Project Galileo is doing great! Congratulations to the Project Team and to the DSN and Multi-Mission Ground Data System (MGDS) personnel for their continuing superb performance.

Ganymede-2 was another grand success. Most remarkably, this encounter was truly saved by the most timely anomaly recovery yet. On Saturday morning, August 24, the spacecraft entered safing just 8 days before the encounter sequence was to begin. The Command and Data Subsystem (CDS) A-String was down. Due to the press of all the other Orbital Phase Flight Software work, we did not yet have the contingency packages ready for a "String Down" recovery. Just a week before, we had estimated such a recovery would take 2 to 3 weeks!

Everyone turned to and worked at flank speed to save the encounter. By the following Thursday, just 5 days later and 2 days before we had to uplink the encounter sequence, the CDS dual-string operation and science processing was fully recovered without our yet knowing what had caused the problem. Later that very day, the Flight Software Team found the problem. During one of the ten computational cycles (RTI-6) in the CDS, the time tags of all the waiting Delayed Action Commands (DACs) must be checked. There were too many DACs for RTI-6 to finish its new Orbital Phase work after checking them--the processor time overrun properly resulted in the privileged error flag that takes the faulted string down to protect the spacecraft from dangerous erroneous commands.

What a relief! We immediately knew how to prevent this problem from happening again. Until that moment, even though the CDS was back up, we were very concerned that whatever had happened might happen again in a few days when it would be impossible to recover in time to do the encounter. In fact, without the joint expertise of the mission operations people (including the testers) and the development people working as a team, this recovery would not have been possible--there would have been no Ganymede-2 science.

Last spring, realizing the possibility we might have to do an Orbit Trim Maneuver (OTM) before recovering a down string, we validated that procedure. An OTM was required before Ganymede-2; otherwise the propellant penalties might preclude several of the last orbits of the tour. The OTM was performed flawlessly, single-string, just 3 days after the safing. The last 8 days in August were quite something! There's no substitute for experience.

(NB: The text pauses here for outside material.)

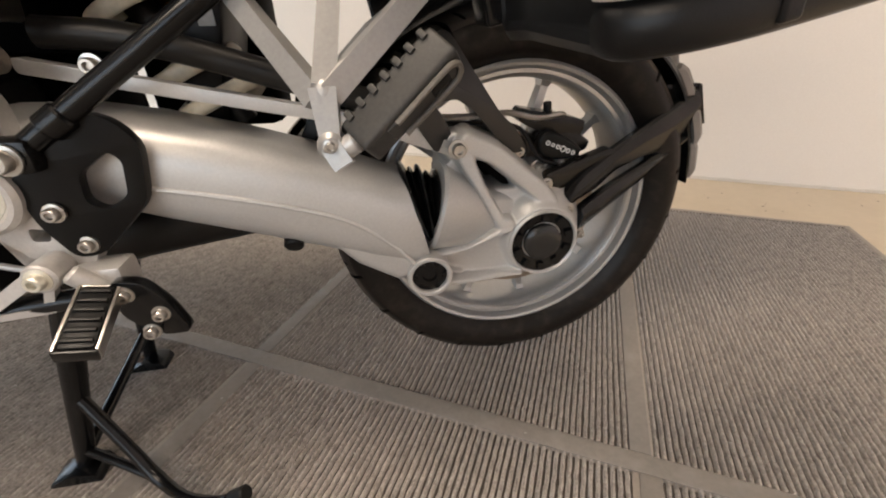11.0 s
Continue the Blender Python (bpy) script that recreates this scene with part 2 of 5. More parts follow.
def box(lo, hi, bev=0.003, m=None, segments=2):
    bm = bmesh.new()
    bmesh.ops.create_cube(bm, size=1)
    lo, hi = Vector(lo), Vector(hi)
    for v in bm.verts:
        v.co = Vector([lo[i] + (v.co[i] + 0.5) * (hi[i] - lo[i]) for i in range(3)])
    bevel_sharp(bm, bev, 30, segments)
    if m:
        bm.transform(m)
    return bm


def frame_of(d, up=(0, 0, 1)):
    d = Vector(d).normalized()
    side = d.cross(Vector(up))
    if side.length < 1e-4:
        side = d.cross(Vector((1, 0, 0)))
    side.normalize()
    return d, side, side.cross(d).normalized()


def beam(p0, p1, w, h, bev=0.003, up=(0, 1, 0), w1=None, h1=None):
    """A bar of rectangular section; w across, h along up."""
    p0, p1 = Vector(p0), Vector(p1)
    d, side, top = frame_of(p1 - p0, up)
    bm = bmesh.new()
    rings = []
    for p, a, b in ((p0, w, h), (p1, w1 or w, h1 or h)):
        rings.append([bm.verts.new(p + side * (sx * a / 2) + top * (sz * b / 2)) for sx, sz in ((-1, -1), (1, -1), (1, 1), (-1, 1))])
    for i in range(4):
        bm.faces.new((rings[0][i], rings[0][(i + 1) % 4], rings[1][(i + 1) % 4], rings[1][i]))
    bm.faces.new(rings[0][::-1])
    bm.faces.new(rings[1])
    return bevel_sharp(bm, bev)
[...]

The last of the priority patches to the Flight Software has just been installed on the spacecraft. All the known liens on the playback process are now fixed and the real-time Heavy Ion Counter (HIC) capability is working well. Now approaching the midpoint of the Ganymede-2 tape playback, we can be guardedly optimistic that the Flight Software residual problems have been solved.

On September 10-11 the online spacecraft receiver rest frequency drifted anomalously such that the standard DSN uplink acquisition procedure did not lock the uplink. This was promptly resolved by the DSN using a wider sweep. Now the receiver is essentially back to normal, and we suspect Jupiter radiation caused the drift. We'll be watching closely for this at the next encounter.

The Near-Infrared Mapping Spectrometer (NIMS) problem also appears to be radiation related. The onboard NIMS reloading effectively mitigated this at Ganymede-2, and we plan to continue that technique. Attempts to move the Photo-Polarimeter Radiometer (PPR) filter wheel were unsuccessful. At Callisto-3, PPR will do radiometry only, and further attempts to move the wheel are TBD.

With the sole exception of 1 of the 11 Orbiter science instruments, everything is working very well. All things considered, Project Galileo is fulfilling its promise at Jupiter superbly!